News

Katie Ledecky Just Beat Her Own World Record

by Gaby Del Valle

How many people can say they've beaten a world record? If you're 19-year-old Olympic swimmer Katie Ledecky, whose number of wins is nearly inconceivable, you can say you have — way more than once. Ledecky took home the gold medal at Sunday night's 400-meter freestyle competition, securing Team USA's first gold medal for swimming of this year's games. But it doesn't end there. Her win didn't just set the record for the competition — it set it for the world.
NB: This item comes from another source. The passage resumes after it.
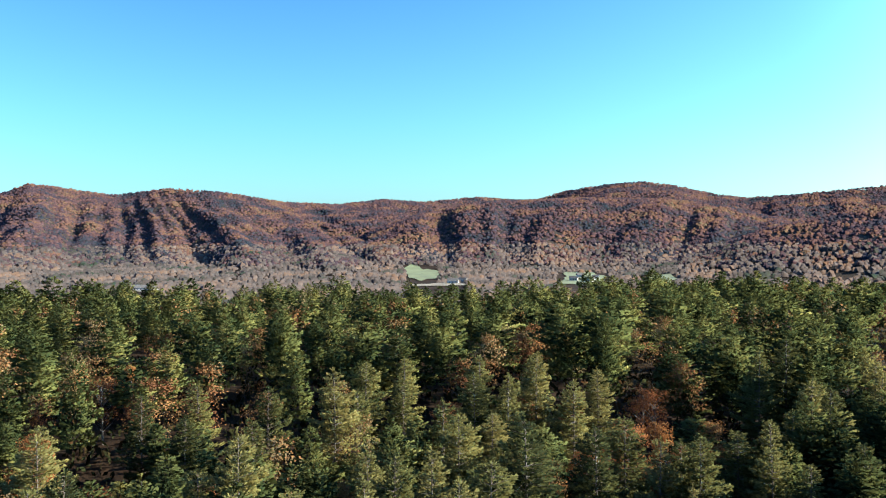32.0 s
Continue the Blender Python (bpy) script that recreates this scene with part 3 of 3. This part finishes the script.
# the trees that mark the view: sort, x, y, height of the top above the lake, width
MARKS = [("pine", -64.5, 115.5, 27, 1.0), ("slim", -57.9, 140.8, 29.6, 1.3), ("pine", -38.9, 156.4, 26.7, 0.9), ("slim", -42.0, 157.5, 25.2, 1.0),
         ("pine", -40.7, 204.0, 32.3, 0.9), ("pine", -37.1, 210.0, 34.3, 1.0), ("gold", -59.0, 94.7, 23.4, 1.0), ("pine", -72.8, 94.4, 26.8, 1.0),
         ("gold", -52.6, 119.6, 22.5, 0.95), ("gold", -50.8, 112.0, 18.5, 1.0), ("gold", -62.7, 115.8, 22.8, 1.0), ("pine", -86.6, 89.7, 29.1, 1.0),
         ("pine", -81.7, 112.0, 30.8, 0.9), ("pine", -93.4, 140.9, 32.7, 1.0), ("slim", -31.6, 184.0, 25.6, 1.2), ("pine", -75.8, 106.3, 26.1, 0.8),
         ("slim", -38.0, 138.1, 20.9, 0.9), ("pine", -60.5, 143.0, 25.3, 0.8), ("orange", -60.9, 107.1, 20.5, 1.25), ("red", -58.4, 89.5, 8.6, 0.74),
         ("orange", -46.9, 164.0, 26.0, 0.6), ("orange", -57.0, 147.3, 22.6, 0.6), ("yellow", -31.4, 149.4, 14.6, 0.6), ("yellow", -47.2, 110.1, 6.3, 1.05),
         ("young", -22.4, 140.2, 10.2, 1.0), ("young", 21.6, 156.0, 11.6, 1.0), ("pine", -20.5, 205.5, 29.2, 1.0), ("pine", -70.1, 143.1, 28.4, 1.0),
         ("gold", -61.0, 80.8, 15.6, 0.9), ("gold", -64.0, 87.7, 13.5, 0.7), ("young", -59.6, 87.2, 4.4, 1.2), ("orange", -74.3, 85.6, 22.5, 1),
         ("pine", -87.0, 93.7, 29.6, 1), ("rust", -72.4, 93.2, 21.0, 1), ("rust", -74.9, 100.2, 22.3, 1.1), ("rust", -63.2, 95.8, 14.2, 0.8),
         ("red", -64.9, 86.2, 12.0, 0.55), ("slim", -70.0, 109.4, 26.3, 1), ("red", -59.6, 102.9, 11.5, 0.6), ("orange", -58.2, 109.8, 17.1, 0.6),
         ("red", -57.8, 101.9, 8.6, 0.6), ("pine", -66.5, 123.6, 27.7, 0.9), ("pine", -57.9, 124.9, 25.8, 1), ("slim", -57.7, 132.2, 26.4, 1.1),
         ("pine", -65.3, 129.5, 27.0, 1), ("gold", -57.1, 110.6, 19.9, 0.7), ("gold", -52.5, 110.4, 18.9, 0.8), ("gold", -51.5, 118.4, 21.1, 1.0),
         ("gold", -50.6, 109.3, 10.9, 0.7), ("gold", -46.8, 117.7, 12.9, 0.6), ("rust", -50.5, 138.3, 13.0, 0.6), ("rust", -53.6, 140.1, 11.9, 0.45),
         ("bare", -44.3, 132.3, 7.2, 1.2), ("bare", -44.2, 138.9, 9.3, 1), ("slim", -52.8, 152.6, 26.9, 1), ("slim", -50.9, 159.8, 26.6, 1.1),
         ("gold", -43.4, 154.0, 26.1, 0.9), ("gold", -37.8, 149.4, 21.8, 0.6), ("gold", -34.0, 148.3, 18.5, 0.6), ("young", -26.9, 141.7, 8.6, 0.9),
         ("bare", -31.7, 153.0, 12.2, 1), ("slim", -37.7, 172.1, 23.9, 1.2), ("slim", -26.4, 166.0, 22.1, 1.1), ("slim", -20.7, 172.7, 24.4, 1),
         ("pine", -17.0, 184.9, 27.1, 1), ("orange", -117.4, 104.8, 27.0, 0.8), ("yellow", 88.0, 151.5, 12.2, 1.2), ("rust", -150.4, 133.6, 27.6, 1.0),
         ("orange", -158.0, 144.5, 27.5, 0.6), ("orange", -57.6, 91.0, 10.1, 0.8), ("red", -59.0, 88.6, 7.0, 0.68), ("red", -57.6, 89.6, 3.8, 0.8),
         ("birch", -30.5, 135.1, 8.7, 0.7), ("birch", -28.9, 136.4, 7.0, 0.6), ("birch", -26.5, 138.6, 8.7, 0.7), ("birch", -21.2, 139.8, 7.6, 0.6),
         ("birch", -12.0, 142.6, 7.0, 0.7), ("birch", 2.0, 147.9, 8.0, 0.7)]
for key, x, y, top, w in MARKS:
    plant(key, x, y, top, width=w)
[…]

Ledecky dominated the competition, cruising through the 400-meter race in a mere three minutes and 56.76 seconds. Whose time did she beat? Her own, of course. In a preliminary on Sunday afternoon, Ledecky broke the previous Olympic record by two seconds — clocking in at three minutes and 58.71 seconds. Not content with setting just one world record in a lifetime — or even 24 hours — the swimmer bested her own time in the same day. Impressed yet? You should be. She also set the world record for the 800-meter and 1500-meter freestyle. At her alma matter, Stone Ridge High School of the Sacred Heart, Ledecky set every swimming record except one: the 100-yard breaststroke.

This is Ledecky's second gold medal. She won her first in the 800-meter freestyle at the 2012 Summer Olympics in London, where at just 15 years old, she was the youngest swimmer competing for Team USA.

During her most recent record-breaking race, Ledecky swam so quickly she had time to celebrate before the silver medalist, Great Britain's Jazz Carlin, finished the race.

"To see the 56 up there feels really good," she told The New York Times. Three minutes and 56 seconds was her goal — she wasn't aiming for anything above that. A 3:56 time had been her goal for the last three years, and she finally achieved it.

Ledecky has all the makings of a prodigy: incredible talent and an unbeatable work ethic. She practices nine times a week — for a total of 50 hours — and during practices alone, she swims the equivalent of 1,918 miles a year.

"Somewhere in the mental makeup, there is something the distance swimmers have that the others don't have," Bruce Gemmell, Ledecky's coach, told The Washington Post. "Something that makes them embrace the discipline required. Katie embraced it. She likes the repetition — the borderline monotony — of distance."

Oftentimes, athletes are focused on beating the competition. With twelve world records under her belt, Ledecky is focused on beating herself.